Source: Unsplash

Canadians are leaving the country’s most expensive cities for affordable homes in cheaper regions, according to data released by Statistics Canada on Wednesday.

Vancouver saw its highest net loss to interprovincial migration in over two decades, losing almost 5,000 people after gaining nearly 11,000 the prior year.

Statistics Canada’s data showcased Canada’s 41 census metropolitan areas and their populations as of July 1, 2023. Nearly 75% of Canadians live in a census metropolitan area.

Between July 1, 2022, and July 1, 2023, Alberta recorded the biggest gains from interprovincial migration, surpassing British Columbia, which Canadians have historically migrated to for its pleasant weather, short winters, mountains, and overall natural beauty.

All four of Alberta’s census metropolitan areas saw net gains from interprovincial migration. Calgary, Edmonton, and Lethbridge saw their biggest net gains since 2001/2002, at 26,662, 16,082, and 1,651 respectively. Red Deer saw its highest net interprovincial gain since 2005/2006, at 1,277.

On the flip side of the coin, every single census metropolitan area in Ontario saw a net loss from interprovincial migration between July 1, 2022, and 2023. This is the second consecutive year that every CMA in Ontario saw net losses. Twelve out of fifteen of Ontario’s CMA’s saw their biggest net losses since 2001/2002.

In 2022, a net 22,921 Ontarians left the province for Alberta, followed by 10,464 net Ontarians moving to Nova Scotia. 

Toronto, Montreal, and Vancouver lost 93,024, 20,624, and 18,399 residents who migrated to other cities within their respective provinces. 

While Toronto, Montreal, and Vancouver saw outflows driven by people under 40 years old, Edmonton and Calgary saw inflows of those in that age group.

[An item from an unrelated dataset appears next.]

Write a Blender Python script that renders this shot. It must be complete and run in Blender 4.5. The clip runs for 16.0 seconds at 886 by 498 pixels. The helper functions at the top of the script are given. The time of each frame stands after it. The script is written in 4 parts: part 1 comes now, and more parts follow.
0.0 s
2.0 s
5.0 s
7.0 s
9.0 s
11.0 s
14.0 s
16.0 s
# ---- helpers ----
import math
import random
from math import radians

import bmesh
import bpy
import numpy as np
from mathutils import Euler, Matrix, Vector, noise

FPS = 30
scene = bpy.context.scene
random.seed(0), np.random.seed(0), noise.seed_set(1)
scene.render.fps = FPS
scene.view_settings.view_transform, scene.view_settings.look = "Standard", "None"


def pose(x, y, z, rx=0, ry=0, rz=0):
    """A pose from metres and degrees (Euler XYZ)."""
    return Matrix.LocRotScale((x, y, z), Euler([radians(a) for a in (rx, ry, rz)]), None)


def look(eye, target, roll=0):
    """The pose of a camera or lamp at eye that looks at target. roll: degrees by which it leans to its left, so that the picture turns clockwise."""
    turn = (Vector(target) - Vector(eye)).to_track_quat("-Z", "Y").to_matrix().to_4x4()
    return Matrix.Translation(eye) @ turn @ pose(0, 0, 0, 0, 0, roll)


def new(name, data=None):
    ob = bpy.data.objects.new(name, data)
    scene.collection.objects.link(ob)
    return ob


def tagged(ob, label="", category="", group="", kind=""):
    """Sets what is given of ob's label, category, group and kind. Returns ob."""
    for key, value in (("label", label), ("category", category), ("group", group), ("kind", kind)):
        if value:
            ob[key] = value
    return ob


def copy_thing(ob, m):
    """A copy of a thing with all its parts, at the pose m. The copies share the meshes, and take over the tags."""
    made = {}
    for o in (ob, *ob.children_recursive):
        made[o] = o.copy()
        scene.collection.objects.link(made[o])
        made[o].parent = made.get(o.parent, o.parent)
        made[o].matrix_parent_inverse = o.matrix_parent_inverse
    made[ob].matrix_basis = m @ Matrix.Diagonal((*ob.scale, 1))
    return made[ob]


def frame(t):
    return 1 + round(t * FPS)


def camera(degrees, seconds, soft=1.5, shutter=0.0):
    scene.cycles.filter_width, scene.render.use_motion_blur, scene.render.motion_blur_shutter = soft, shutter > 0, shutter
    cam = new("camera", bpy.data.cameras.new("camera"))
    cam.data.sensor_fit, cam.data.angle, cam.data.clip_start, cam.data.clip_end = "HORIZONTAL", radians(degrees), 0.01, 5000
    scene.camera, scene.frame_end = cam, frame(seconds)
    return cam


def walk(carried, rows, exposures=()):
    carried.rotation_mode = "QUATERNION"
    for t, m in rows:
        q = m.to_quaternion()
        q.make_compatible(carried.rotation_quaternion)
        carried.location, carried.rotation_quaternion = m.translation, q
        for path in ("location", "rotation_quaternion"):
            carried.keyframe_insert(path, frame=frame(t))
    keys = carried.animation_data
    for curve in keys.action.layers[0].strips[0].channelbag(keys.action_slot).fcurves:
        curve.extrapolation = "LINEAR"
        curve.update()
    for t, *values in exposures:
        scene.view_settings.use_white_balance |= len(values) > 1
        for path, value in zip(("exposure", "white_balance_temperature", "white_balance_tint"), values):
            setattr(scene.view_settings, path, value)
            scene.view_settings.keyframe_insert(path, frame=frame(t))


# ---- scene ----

Housing affordability reached an all-time low in Canada in April. 

Vancouver was among the worst cities, where households had to spend 106.3% of their income to cover home ownership costs. Households in Toronto had to spend 84.8% of their incomes to cover homeownership costs. Meanwhile, Montreal reached a record-high income requirement for housing costs, at 53.3%.

While homeownership costs in Alberta have risen, only 36.8% of income is required to cover homeownership costs in Edmonton. Calgary is notably higher, at 48.3%. In Regina, homeowners need only 30.4% of their income to cover homeownership costs, bested by only St. John’s at 28.7%.

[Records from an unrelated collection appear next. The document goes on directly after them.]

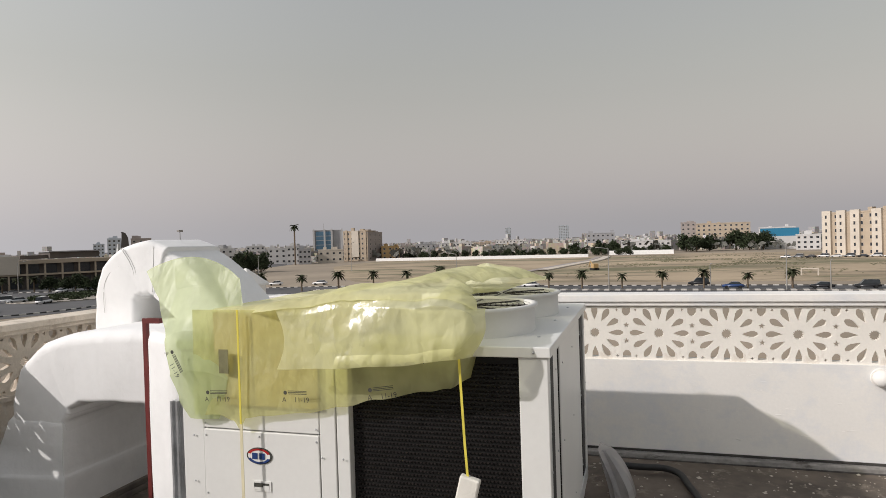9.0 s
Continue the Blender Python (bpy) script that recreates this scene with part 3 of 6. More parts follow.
# side
slab("side_rail", UX0 + 0.20, UX0 + 0.37, UY0 + 0.012, UY0 + 0.05, UZ0 + 0.05, UZ1 - 0.043, m="enamel")
slab("side_panel", UX0 + 0.385, UX1 - 0.32, UY0 + 0.003, UY0 + 0.05, UZ0 + 0.05, UZ1 - 0.043, label="plain white side panel")
slab("side_rail", UX1 - 0.31, UX1 - 0.22, UY0 + 0.012, UY0 + 0.05, UZ0 + 0.05, UZ1 - 0.043, m="enamel")
# black slabs added to fill the open side slots and make them dark
slab("side_coil", UX0 + 0.056, UX0 + 0.199, UY0 + 0.008, UY0 + 0.05, UZ0 + 0.05, UZ1 - 0.044, m="dark", bevel=0, label="black slab added to darken a slot in the side")
slab("side_coil", UX0 + 0.371, UX0 + 0.384, UY0 + 0.008, UY0 + 0.05, UZ0 + 0.05, UZ1 - 0.044, m="dark", bevel=0, label="black slab added to darken a slot in the side")
slab("side_coil", UX1 - 0.319, UX1 - 0.311, UY0 + 0.008, UY0 + 0.05, UZ0 + 0.05, UZ1 - 0.044, m="dark", bevel=0, label="black slab added to darken a slot in the side")
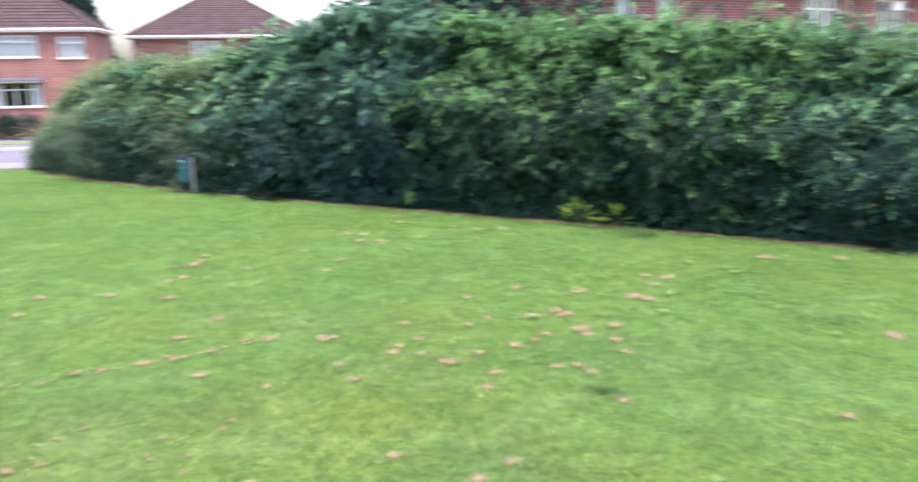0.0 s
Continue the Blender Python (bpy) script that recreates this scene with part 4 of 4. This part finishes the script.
def slope_rows(bm, e0, e1, r0, r1, rows):
    """One slope of a roof as overlapping courses of tiles from the eave to the ridge."""
    e0, e1, r0, r1 = map(Vector, (e0, e1, r0, r1))
    nrm = (e1 - e0).cross(r0 - e0 if (r0 - e0).length > 0.1 else r1 - e0).normalized()
    if nrm.z < 0:
        nrm = -nrm
    last = None
    for k in range(rows):
        a, b = k / rows, (k + 1) / rows
        low = [bm.verts.new(e0.lerp(r0, a) + nrm * 0.04), bm.verts.new(e1.lerp(r1, a) + nrm * 0.04)]
        if last is None:
            last = [bm.verts.new(e0 - nrm * 0.01), bm.verts.new(e1 - nrm * 0.01)]
        bm.faces.new((last[0], last[1], low[1], low[0]))
        p, q = e0.lerp(r0, b) + nrm * 0.012, e1.lerp(r1, b) + nrm * 0.012
        if (p - q).length > 0.02:
            last = [bm.verts.new(p), bm.verts.new(q)]
            bm.faces.new((low[0], low[1], last[1], last[0]))
        else:
            bm.faces.new((low[0], low[1], bm.verts.new(p)))
    bmesh.ops.recalc_face_normals(bm, faces=bm.faces[:])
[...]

The recent data from Statistics Canada pointed towards the Canada Mortgage and Housing Corporation’s 2024 Housing Market Outlook.

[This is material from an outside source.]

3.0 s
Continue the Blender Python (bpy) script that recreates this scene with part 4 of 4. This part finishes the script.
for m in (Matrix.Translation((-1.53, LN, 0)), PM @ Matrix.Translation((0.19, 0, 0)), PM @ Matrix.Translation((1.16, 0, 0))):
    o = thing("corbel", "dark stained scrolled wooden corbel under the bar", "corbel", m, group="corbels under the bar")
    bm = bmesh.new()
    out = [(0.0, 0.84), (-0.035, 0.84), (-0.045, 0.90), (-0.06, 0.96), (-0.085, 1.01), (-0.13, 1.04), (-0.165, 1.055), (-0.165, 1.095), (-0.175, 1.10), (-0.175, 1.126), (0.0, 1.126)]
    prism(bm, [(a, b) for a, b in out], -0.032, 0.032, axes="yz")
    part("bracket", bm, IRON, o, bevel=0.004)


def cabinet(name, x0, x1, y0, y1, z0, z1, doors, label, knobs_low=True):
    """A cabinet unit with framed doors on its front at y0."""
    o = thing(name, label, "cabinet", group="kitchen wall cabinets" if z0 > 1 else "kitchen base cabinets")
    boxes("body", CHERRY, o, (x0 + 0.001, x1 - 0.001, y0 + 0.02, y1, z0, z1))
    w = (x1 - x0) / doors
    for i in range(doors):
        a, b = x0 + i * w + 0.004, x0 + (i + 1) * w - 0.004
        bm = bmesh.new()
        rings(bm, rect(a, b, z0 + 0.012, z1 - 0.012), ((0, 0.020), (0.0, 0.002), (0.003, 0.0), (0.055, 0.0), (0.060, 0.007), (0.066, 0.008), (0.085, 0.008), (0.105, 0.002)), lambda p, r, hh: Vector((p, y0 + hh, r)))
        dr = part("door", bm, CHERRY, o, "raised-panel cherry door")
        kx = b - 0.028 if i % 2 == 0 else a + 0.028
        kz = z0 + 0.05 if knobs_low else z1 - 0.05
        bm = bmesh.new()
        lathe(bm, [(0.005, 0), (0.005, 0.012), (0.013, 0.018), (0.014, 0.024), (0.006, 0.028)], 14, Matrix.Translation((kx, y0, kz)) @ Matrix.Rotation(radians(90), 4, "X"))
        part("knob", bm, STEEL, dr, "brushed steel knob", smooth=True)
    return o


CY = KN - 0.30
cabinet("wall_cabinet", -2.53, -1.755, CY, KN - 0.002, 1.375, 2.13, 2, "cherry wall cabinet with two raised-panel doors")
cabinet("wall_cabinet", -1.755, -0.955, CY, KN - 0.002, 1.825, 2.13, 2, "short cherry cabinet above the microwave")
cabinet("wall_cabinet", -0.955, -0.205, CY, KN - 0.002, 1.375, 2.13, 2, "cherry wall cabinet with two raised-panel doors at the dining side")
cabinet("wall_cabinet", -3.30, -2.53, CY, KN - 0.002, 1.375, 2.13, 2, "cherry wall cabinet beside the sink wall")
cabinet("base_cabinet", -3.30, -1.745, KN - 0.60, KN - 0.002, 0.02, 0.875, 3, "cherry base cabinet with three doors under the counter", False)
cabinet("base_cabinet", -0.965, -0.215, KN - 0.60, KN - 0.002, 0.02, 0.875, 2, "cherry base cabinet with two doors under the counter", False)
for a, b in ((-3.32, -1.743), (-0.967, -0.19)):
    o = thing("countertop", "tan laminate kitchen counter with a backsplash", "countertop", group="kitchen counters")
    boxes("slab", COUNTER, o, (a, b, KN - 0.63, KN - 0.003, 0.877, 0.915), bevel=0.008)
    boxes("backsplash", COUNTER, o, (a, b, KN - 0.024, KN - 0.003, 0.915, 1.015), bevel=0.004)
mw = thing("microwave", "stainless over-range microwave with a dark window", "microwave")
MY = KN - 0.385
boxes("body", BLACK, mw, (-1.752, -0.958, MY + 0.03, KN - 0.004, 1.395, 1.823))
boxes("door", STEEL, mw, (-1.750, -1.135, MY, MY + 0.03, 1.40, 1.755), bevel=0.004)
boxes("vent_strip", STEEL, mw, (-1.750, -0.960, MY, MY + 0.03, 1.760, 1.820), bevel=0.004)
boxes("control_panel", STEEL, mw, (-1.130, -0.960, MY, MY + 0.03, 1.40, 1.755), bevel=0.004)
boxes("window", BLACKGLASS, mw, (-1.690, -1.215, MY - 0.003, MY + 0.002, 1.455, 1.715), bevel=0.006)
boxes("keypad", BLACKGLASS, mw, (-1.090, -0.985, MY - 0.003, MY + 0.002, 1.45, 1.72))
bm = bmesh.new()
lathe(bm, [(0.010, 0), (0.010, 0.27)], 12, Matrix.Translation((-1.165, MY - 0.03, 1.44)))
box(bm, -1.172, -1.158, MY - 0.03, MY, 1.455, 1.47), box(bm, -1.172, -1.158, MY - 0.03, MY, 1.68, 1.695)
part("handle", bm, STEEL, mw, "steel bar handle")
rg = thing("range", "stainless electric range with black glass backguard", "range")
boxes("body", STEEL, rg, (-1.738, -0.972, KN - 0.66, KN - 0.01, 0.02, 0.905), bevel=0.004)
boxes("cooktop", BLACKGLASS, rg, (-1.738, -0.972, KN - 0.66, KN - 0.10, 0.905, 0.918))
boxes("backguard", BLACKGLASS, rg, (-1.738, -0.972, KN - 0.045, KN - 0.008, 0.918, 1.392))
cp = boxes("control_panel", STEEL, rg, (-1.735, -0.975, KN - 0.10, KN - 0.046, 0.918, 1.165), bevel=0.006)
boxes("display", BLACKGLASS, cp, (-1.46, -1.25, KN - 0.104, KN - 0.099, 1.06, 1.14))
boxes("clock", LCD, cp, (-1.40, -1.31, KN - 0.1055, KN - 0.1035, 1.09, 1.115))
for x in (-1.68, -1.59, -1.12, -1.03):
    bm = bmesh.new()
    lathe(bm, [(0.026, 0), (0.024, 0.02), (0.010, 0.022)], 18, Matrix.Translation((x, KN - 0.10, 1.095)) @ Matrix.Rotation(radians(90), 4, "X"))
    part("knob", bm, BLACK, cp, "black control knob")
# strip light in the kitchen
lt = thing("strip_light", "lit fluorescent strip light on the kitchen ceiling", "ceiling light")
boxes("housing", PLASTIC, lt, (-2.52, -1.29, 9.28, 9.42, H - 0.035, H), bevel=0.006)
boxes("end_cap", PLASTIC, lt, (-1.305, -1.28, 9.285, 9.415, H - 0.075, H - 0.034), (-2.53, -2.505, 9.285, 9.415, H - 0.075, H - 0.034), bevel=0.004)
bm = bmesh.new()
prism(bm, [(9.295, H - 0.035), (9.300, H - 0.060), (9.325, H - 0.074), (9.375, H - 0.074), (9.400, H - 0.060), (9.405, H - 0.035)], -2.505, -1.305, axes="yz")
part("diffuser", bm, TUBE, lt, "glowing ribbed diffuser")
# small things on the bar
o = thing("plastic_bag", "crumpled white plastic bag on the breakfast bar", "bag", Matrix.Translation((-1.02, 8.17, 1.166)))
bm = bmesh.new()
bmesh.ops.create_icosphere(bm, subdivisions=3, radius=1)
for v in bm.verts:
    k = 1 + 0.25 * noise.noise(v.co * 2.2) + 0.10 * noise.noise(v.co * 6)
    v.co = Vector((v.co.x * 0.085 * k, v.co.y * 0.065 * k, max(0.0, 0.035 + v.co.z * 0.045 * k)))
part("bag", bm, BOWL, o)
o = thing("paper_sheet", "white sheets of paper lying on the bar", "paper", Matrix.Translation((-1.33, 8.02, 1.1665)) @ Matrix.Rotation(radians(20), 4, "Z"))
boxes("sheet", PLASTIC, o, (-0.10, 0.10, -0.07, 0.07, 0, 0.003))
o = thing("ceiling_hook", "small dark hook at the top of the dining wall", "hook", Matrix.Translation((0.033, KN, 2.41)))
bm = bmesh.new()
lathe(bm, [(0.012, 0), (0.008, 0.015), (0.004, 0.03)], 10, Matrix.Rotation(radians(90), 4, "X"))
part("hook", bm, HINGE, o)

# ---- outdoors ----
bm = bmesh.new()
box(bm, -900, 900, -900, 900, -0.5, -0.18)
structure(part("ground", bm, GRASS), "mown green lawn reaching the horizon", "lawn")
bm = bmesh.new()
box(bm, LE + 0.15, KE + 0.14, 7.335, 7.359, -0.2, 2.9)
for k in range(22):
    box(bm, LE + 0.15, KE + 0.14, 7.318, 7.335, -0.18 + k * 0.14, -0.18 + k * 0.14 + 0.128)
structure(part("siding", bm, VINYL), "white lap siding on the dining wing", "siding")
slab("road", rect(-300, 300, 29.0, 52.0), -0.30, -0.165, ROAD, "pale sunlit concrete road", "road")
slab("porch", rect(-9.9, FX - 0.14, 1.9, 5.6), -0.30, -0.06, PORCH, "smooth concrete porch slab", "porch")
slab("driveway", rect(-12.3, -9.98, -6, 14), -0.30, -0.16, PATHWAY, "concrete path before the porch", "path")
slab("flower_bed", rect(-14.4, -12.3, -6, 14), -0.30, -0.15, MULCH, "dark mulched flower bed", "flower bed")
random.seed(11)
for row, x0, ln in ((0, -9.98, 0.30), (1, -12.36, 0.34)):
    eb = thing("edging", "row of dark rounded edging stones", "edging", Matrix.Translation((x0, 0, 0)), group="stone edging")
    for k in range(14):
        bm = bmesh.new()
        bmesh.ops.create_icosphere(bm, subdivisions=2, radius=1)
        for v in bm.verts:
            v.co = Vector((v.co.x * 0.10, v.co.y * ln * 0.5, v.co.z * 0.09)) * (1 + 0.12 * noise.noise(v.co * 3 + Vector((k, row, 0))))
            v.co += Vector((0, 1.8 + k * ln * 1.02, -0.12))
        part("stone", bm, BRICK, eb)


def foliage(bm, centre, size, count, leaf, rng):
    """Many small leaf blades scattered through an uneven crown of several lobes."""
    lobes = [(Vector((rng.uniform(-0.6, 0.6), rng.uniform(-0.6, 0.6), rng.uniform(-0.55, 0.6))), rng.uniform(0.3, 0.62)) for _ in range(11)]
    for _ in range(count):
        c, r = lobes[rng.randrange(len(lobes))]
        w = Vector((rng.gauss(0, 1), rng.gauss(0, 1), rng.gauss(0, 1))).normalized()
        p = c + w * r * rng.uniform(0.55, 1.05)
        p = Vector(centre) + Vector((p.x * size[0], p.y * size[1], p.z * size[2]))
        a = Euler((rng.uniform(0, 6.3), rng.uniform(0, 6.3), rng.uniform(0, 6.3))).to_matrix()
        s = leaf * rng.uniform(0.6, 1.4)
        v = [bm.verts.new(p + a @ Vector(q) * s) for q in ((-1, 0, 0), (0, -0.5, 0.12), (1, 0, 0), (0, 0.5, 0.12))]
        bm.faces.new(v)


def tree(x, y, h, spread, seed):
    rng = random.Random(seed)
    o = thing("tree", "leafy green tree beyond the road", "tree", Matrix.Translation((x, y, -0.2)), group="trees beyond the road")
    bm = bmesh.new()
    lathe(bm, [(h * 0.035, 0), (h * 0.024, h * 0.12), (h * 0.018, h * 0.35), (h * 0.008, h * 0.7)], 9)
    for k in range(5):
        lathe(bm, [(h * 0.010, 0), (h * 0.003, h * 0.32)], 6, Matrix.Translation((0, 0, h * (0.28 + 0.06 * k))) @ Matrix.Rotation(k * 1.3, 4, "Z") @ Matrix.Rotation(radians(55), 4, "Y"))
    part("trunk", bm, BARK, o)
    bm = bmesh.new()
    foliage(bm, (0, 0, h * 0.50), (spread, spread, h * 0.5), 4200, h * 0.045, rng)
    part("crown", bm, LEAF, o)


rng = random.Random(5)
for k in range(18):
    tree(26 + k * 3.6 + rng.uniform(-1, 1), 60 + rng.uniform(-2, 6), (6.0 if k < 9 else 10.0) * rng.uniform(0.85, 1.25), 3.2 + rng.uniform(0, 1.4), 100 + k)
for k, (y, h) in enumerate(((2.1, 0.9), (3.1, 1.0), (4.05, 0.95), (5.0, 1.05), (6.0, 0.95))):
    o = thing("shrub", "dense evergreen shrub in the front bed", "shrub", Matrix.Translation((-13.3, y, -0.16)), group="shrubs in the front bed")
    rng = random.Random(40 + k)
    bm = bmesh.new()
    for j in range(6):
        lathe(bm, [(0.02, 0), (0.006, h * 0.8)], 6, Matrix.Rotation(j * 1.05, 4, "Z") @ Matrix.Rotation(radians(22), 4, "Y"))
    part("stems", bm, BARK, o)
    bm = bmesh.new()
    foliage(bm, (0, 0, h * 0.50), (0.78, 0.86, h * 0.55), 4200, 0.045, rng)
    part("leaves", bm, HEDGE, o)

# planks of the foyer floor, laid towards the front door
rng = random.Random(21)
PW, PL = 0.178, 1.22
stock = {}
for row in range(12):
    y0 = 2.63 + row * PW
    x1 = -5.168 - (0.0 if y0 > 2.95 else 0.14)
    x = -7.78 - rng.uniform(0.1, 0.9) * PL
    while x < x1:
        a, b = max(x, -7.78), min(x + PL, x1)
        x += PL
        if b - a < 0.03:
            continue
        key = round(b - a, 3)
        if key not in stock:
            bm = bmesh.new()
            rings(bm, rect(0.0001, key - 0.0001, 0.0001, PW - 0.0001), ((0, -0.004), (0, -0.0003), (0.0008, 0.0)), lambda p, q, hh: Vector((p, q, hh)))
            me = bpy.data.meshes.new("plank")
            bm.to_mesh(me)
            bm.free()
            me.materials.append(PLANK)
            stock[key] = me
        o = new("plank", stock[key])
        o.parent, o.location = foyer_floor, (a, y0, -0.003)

“This report indicates that more affordable home prices and a stronger economic outlook in the Prairies make them particularly attractive to homebuyers and job seekers at the expense of Ontario and British Columbia,” reads the Statistics Canada report.

While some large cities saw losses to interprovincial migration from people moving West or even to other cities within the same province, they still experienced net gains from immigrants. 

Toronto, Montréal, and Vancouver’s populations increased by 221,588,  129,264, and 119,650 between July 1, 2022, and July 1, 2023, respectively.

“For the first time since at least 2001/2002, the population growth resulting from the net increase in the number of non-permanent residents (NPRs) was higher than that from immigrants in most CMAS (31 of 41) from July 1, 2022, to July 1, 2023,” reads the report.

In April, Canada’s population saw its most rapid growth in over six decades, largely driven by temporary immigration.

All CMAs in British Columbia, except for one, saw fewer immigrants than the previous year. The CMAs that experienced the largest immigration increases were St. John’s (+81.2%), Saskatoon (+69.4%), and Regina (+68.6%).